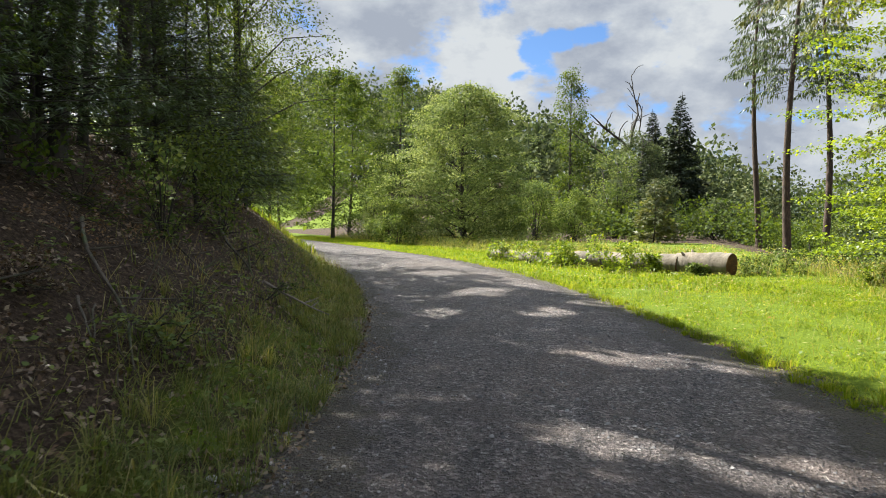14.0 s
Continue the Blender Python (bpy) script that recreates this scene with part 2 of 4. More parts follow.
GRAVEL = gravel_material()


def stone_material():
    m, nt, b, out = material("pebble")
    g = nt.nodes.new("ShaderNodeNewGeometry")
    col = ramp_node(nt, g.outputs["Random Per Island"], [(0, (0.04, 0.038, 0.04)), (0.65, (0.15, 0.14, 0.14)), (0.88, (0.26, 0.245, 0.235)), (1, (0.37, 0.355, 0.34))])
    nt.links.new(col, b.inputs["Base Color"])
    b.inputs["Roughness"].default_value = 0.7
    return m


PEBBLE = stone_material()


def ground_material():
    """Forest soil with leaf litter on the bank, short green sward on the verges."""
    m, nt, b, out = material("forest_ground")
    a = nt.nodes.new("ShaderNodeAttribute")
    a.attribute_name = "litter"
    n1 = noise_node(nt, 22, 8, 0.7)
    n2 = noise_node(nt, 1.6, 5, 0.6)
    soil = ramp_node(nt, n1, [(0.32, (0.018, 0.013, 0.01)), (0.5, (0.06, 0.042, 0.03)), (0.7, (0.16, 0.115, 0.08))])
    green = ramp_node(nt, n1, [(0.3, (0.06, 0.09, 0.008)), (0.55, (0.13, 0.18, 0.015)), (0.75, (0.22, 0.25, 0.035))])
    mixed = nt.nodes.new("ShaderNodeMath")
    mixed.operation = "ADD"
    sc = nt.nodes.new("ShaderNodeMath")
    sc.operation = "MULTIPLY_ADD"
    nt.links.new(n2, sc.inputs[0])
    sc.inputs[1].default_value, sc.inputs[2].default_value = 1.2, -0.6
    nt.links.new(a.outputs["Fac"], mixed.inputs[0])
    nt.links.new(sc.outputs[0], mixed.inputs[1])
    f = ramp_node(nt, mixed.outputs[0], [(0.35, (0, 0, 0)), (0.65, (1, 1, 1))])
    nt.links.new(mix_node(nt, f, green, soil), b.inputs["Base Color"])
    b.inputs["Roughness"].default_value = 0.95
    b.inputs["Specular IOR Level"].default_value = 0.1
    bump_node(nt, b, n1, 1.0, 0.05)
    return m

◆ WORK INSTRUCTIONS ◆
From the material above, copy everything exactly but the pictures.

◆ CORRECT RESPONSE ◆
14.0 s
Continue the Blender Python (bpy) script that recreates this scene with part 2 of 4. More parts follow.
GRAVEL = gravel_material()


def stone_material():
    m, nt, b, out = material("pebble")
    g = nt.nodes.new("ShaderNodeNewGeometry")
    col = ramp_node(nt, g.outputs["Random Per Island"], [(0, (0.04, 0.038, 0.04)), (0.65, (0.15, 0.14, 0.14)), (0.88, (0.26, 0.245, 0.235)), (1, (0.37, 0.355, 0.34))])
    nt.links.new(col, b.inputs["Base Color"])
    b.inputs["Roughness"].default_value = 0.7
    return m


PEBBLE = stone_material()


def ground_material():
    """Forest soil with leaf litter on the bank, short green sward on the verges."""
    m, nt, b, out = material("forest_ground")
    a = nt.nodes.new("ShaderNodeAttribute")
    a.attribute_name = "litter"
    n1 = noise_node(nt, 22, 8, 0.7)
    n2 = noise_node(nt, 1.6, 5, 0.6)
    soil = ramp_node(nt, n1, [(0.32, (0.018, 0.013, 0.01)), (0.5, (0.06, 0.042, 0.03)), (0.7, (0.16, 0.115, 0.08))])
    green = ramp_node(nt, n1, [(0.3, (0.06, 0.09, 0.008)), (0.55, (0.13, 0.18, 0.015)), (0.75, (0.22, 0.25, 0.035))])
    mixed = nt.nodes.new("ShaderNodeMath")
    mixed.operation = "ADD"
    sc = nt.nodes.new("ShaderNodeMath")
    sc.operation = "MULTIPLY_ADD"
    nt.links.new(n2, sc.inputs[0])
    sc.inputs[1].default_value, sc.inputs[2].default_value = 1.2, -0.6
    nt.links.new(a.outputs["Fac"], mixed.inputs[0])
    nt.links.new(sc.outputs[0], mixed.inputs[1])
    f = ramp_node(nt, mixed.outputs[0], [(0.35, (0, 0, 0)), (0.65, (1, 1, 1))])
    nt.links.new(mix_node(nt, f, green, soil), b.inputs["Base Color"])
    b.inputs["Roughness"].default_value = 0.95
    b.inputs["Specular IOR Level"].default_value = 0.1
    bump_node(nt, b, n1, 1.0, 0.05)
    return m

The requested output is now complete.